BURNT OFFERINGS

AUSTEN BRANTLEY

Opening Reception:
Friday, March 20th | 6 - 9 PM

My practice is rooted in clay as a living archive—one that carries memory, pressure, and time within its body. I am drawn to the moment when form is no longer entirely mine, when fire intervenes and reshapes intention. The kiln is where authorship loosens, and transformation begins. 

In Burnt Offerings, firing becomes a ritual act. Clay is shaped, prepared, and then surrendered to heat—knowing that it may crack, warp, or emerge changed beyond expectation. This process mirrors ancestral traditions of offering: giving something of value to forces larger than oneself, not for perfection, but for communion. 

I think about what it means for an object to survive fire. For it to hold evidence of stress and still remain whole. These sculptures carry the language of endurance—compressed figures, fractured surfaces, layered skins—reflecting how bodies and histories are shaped under pressure. The marks left by flame are not erased; they are honored.

My work speaks to lineage not through direct representation, but through process. Clay remembers every touch. Fire remembers every risk. Together, they echo inherited narratives of resilience, adaptation, and quiet strength. What the viewer encounters is not a fixed story, but a shared moment—an offering made visible. 

These works are not monuments. They are witnesses.
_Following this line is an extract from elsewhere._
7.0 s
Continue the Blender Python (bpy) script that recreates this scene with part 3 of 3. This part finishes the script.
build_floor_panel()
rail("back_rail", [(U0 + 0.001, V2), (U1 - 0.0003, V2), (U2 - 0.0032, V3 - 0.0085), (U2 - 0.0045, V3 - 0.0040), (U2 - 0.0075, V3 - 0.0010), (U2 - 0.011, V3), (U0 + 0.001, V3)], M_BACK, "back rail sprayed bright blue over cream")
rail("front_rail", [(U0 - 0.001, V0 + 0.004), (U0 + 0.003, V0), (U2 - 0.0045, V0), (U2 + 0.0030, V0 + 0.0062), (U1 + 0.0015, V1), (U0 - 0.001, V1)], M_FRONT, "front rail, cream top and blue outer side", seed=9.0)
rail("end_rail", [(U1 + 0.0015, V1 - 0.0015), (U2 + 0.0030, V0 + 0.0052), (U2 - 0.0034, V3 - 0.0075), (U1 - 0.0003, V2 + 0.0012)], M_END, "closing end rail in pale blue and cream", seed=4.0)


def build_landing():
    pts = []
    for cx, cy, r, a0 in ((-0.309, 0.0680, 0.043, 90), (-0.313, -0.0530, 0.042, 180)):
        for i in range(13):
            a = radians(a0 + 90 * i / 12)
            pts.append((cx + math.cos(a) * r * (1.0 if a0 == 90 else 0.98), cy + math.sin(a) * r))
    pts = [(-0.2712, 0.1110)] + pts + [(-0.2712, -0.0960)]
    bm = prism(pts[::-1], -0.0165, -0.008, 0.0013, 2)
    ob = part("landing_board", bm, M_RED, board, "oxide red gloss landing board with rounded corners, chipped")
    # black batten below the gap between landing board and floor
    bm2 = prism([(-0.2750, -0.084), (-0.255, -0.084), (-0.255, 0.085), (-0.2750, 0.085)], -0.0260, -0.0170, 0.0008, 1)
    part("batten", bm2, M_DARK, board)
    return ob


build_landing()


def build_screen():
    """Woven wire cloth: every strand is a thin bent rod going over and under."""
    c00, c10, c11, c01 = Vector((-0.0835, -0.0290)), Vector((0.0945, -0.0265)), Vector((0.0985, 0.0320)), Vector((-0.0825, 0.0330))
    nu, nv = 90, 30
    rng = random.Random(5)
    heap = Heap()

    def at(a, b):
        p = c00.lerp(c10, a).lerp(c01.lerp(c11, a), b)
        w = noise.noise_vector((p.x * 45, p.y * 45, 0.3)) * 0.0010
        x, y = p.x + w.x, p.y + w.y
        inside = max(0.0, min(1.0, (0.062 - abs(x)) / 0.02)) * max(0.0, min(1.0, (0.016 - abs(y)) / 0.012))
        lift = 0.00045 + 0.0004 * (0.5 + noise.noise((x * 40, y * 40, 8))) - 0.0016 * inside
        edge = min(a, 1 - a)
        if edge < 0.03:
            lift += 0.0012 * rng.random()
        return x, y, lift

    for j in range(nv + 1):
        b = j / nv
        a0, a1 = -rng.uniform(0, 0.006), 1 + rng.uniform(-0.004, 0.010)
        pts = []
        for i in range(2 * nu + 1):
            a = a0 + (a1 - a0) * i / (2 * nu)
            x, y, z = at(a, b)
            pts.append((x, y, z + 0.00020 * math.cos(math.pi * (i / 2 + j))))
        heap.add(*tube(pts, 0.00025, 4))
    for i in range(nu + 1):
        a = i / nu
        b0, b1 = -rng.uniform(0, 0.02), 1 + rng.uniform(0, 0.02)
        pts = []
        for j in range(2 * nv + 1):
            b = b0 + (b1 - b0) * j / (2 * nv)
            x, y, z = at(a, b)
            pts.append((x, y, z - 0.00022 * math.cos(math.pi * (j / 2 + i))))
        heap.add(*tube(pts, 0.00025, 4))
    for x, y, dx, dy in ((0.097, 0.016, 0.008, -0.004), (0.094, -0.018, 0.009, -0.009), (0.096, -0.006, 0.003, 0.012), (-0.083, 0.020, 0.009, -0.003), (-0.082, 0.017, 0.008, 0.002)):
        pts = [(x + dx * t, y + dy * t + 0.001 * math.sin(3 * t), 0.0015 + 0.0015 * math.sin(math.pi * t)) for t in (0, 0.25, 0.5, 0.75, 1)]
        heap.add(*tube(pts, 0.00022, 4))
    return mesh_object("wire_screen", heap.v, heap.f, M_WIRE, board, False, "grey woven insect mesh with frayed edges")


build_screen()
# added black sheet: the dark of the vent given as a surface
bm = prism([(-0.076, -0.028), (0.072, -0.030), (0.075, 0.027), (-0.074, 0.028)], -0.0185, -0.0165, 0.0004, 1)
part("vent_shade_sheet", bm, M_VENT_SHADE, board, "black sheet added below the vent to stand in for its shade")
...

They ask to be approached slowly, felt rather than solved. In standing before them, the viewer completes the cycle—receiving what has been given, and carrying it forward.

Austen Brantley, 2026

In the Journal

Burnt Offerings is a solo exhibition that centers clay not simply as material, but as ritual. Across sculptural works formed through hand, heat, fracture, and endurance, the exhibition treats the firing process as an act of surrender—where intention is given over to flame, time, and chance. What emerges is not control, but transformation. 

In this body of work, clay becomes a universal offering: shaped by the artist, altered by fire, and completed through the presence of the viewer. The kiln functions as both crucible and altar, echoing ancestral practices where objects were sacrificed to fire as a means of communication—between the living and the dead, the material and the spiritual, the present and inherited memory. 
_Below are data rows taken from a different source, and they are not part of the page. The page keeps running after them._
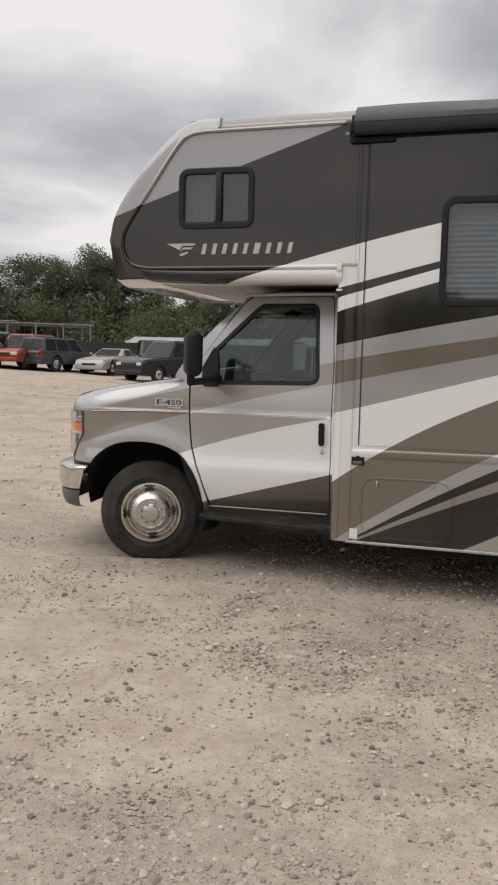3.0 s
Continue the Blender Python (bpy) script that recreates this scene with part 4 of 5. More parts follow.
# door mirrors on their arms
def door_mirror(flip):
    def fx(b):
        b.transform(Matrix.Translation((0.06, 0.062, 0.028)))
        return mirror(b) if flip else b

    head = bmesh.new()
    box(head, -1.175, -1.055, -0.365, -0.135, 1.40, 1.70, 0.04, 4)
    for v in head.verts:
        if v.co.x < -1.12:
            v.co.x += 0.03 * (abs(v.co.z - 1.55) / 0.15) ** 2
    swing = Matrix.Translation((-1.115, -0.25, 0)) @ Matrix.Rotation(radians(28), 4, "Z") @ Matrix.Translation((1.115, 0.25, 0))
    head.transform(swing)
    m_ = rvpart("door_mirror", fx(head), M_BLACK, label="black towing mirror on a folding arm")
    face = boxed(-1.054, -1.049, -0.345, -0.155, 1.425, 1.68, 0.002, 1)
    face.transform(swing)
    rvpart("mirror_face", fx(face), M_CHROME, m_, "mirror glass")
    ar = tube([(-1.10, 0.235, 1.385), (-1.10, 0.20, 1.372), (-1.11, -0.1, 1.362), (-1.112, -0.27, 1.36)], [0.034, 0.028, 0.026, 0.026], sides=10)
    tube([(-1.112, -0.26, 1.35), (-1.112, -0.26, 1.42)], 0.028, ar, 10)
    rvpart("mirror_arm", fx(ar), M_BLACK, m_)
    foot = sheet([(-1.02, 1.345), (-1.125, 1.345), (-1.148, 1.365), (-1.152, 1.40), (-1.150, 1.49), (-1.075, 1.632), (-1.045, 1.60), (-1.03, 1.50)], (), 0.02, CZ, (), lambda v: wrap(v + Vector((0, -0.007, 0))))
    rvpart("mirror_foot", (mirror(foot) if flip else foot), M_BLACK, m_, "black corner sail")


door_mirror(False)
door_mirror(True)

# model badge on the wing
bd = sheet([(-1.285, 1.193), (-1.51, 1.193), (-1.50, 1.247), (-1.285, 1.247)], (), 0.008, (), (), lambda v: wrap(v + Vector((0, -0.008, 0))))
badge = rvpart("model_badge", bd, M_CHROME, label="chrome model badge with dark characters")
c = wrap(Vector((-1.395, -0.0095, 1.2035)))
lettering("E-450", 0.052, 0.002, rv_inv @ Matrix.Translation(c) @ Euler((radians(90), 0, 0)).to_matrix().to_4x4() @ Matrix.Diagonal((1.62, 1, 1, 1)), M_INK, badge)
rvpart("badge_strip", sheet([(-1.30, 1.176), (-1.40, 1.176), (-1.40, 1.188), (-1.30, 1.188)], (), 0.006, (), (), lambda v: wrap(v + Vector((0, -0.006, 0)))), M_CHROME, badge)

# ---- wheels ----
def tyre_material():
    g = Graph("tyre_rubber")
    c = g.coords()
    dust = g.noise(c, 7, 5)
    col = g.mix(g.map(dust, 0.35, 0.72), (0.027, 0.025, 0.023), (0.066, 0.06, 0.052))
    return g.principled(col, 0.85, normal=g.bump(g.noise(c, 90, 3), 0.3, 0.003), Specular_IOR_Level=0.25)


M_TYRE = tyre_material()


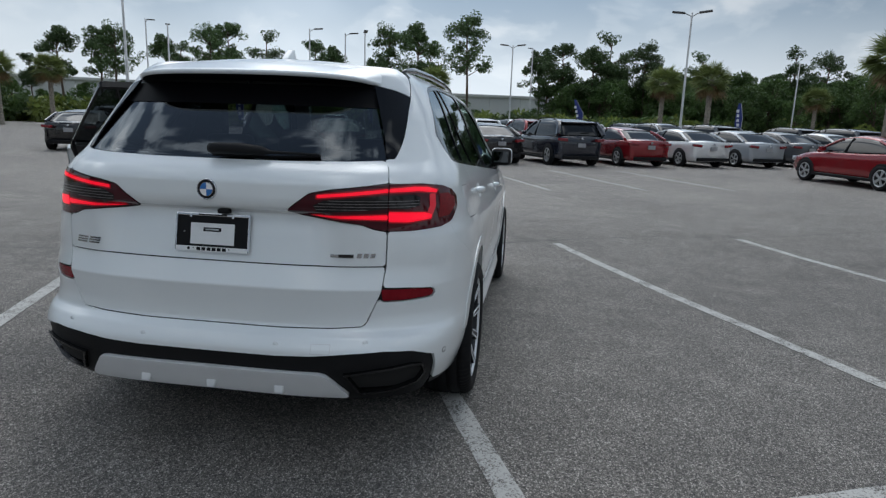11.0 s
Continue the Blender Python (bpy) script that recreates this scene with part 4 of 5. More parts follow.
def open_door(car):
    """The far rear door, swung wide open, with its trim."""
    hinge = Matrix.Translation((1.15, 0.92, 0)) @ Matrix.Rotation(radians(DOOR_SWING), 4, "Z") @ Matrix.Translation((-1.15, -0.92, 0))
    door = panel("rear_door", REAR_DOOR, 0.1, 1.35, 0.40, 1.27, 0.014, PAINT, car, 0, 0.055, flip=True, label="open white rear door with black and tan trim")
    door.matrix_basis = hinge
    k = dict(flip=True, parent=door)
    panel("inner_skin", less(grow(REAR_DOOR, -0.006), lambda p, z: 9 + 0 * p), 0.1, 1.35, 0.40, 1.27, 0.02, material=PAINT, off=-0.055, depth=0.002, **k)
    seal = [(0.075, 1.30), (0.095, 1.13), (0.25, 0.99), (0.504, 0.645), (0.69, 0.463), (0.76, 0.438), (1.08, 0.438)]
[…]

The sculptures bear visible evidence of this passage. Surfaces crack, glaze blooms unpredictably, figures appear compressed or suspended, as if carrying the weight of heat and history simultaneously. These marks are not imperfections but records—proof that the work has endured something. Each piece holds the residue of risk, loss, and survival, mirroring generational narratives carried within Black diasporic experience. 

Burnt Offerings invites viewers to slow down and witness clay as a vessel of ancestral continuity. The works do not demand interpretation; instead, they ask for recognition. To stand before them is to encounter an object that has already been tested by fire—one that offers itself fully, without guarantee, and remains.

AUSTEN BRANTLEY

Through the exploration of form and texture, I strive to create a visual representation of our emotional landscape, revealing raw and vulnerable aspects of ourselves that we often hide from the world. Each sculpture in the Unearthed series embodies a unique combination of strength and fragility, inviting viewers to confront and reveal their own hidden emotions and vulnerabilities.

These sculptures serve as a catalyst for personal introspection and growth, encouraging individuals to embrace their own complexity and embrace the beauty in imperfection.

By pushing the boundaries of traditional sculpture techniques and experimenting with unconventional materials, I hope to challenge viewers' perceptions of what sculpture can be and the emotions they experience. In the end creating a visceral and emotional experience for the viewer, one that transcends language and culture and speaks directly to the human experience.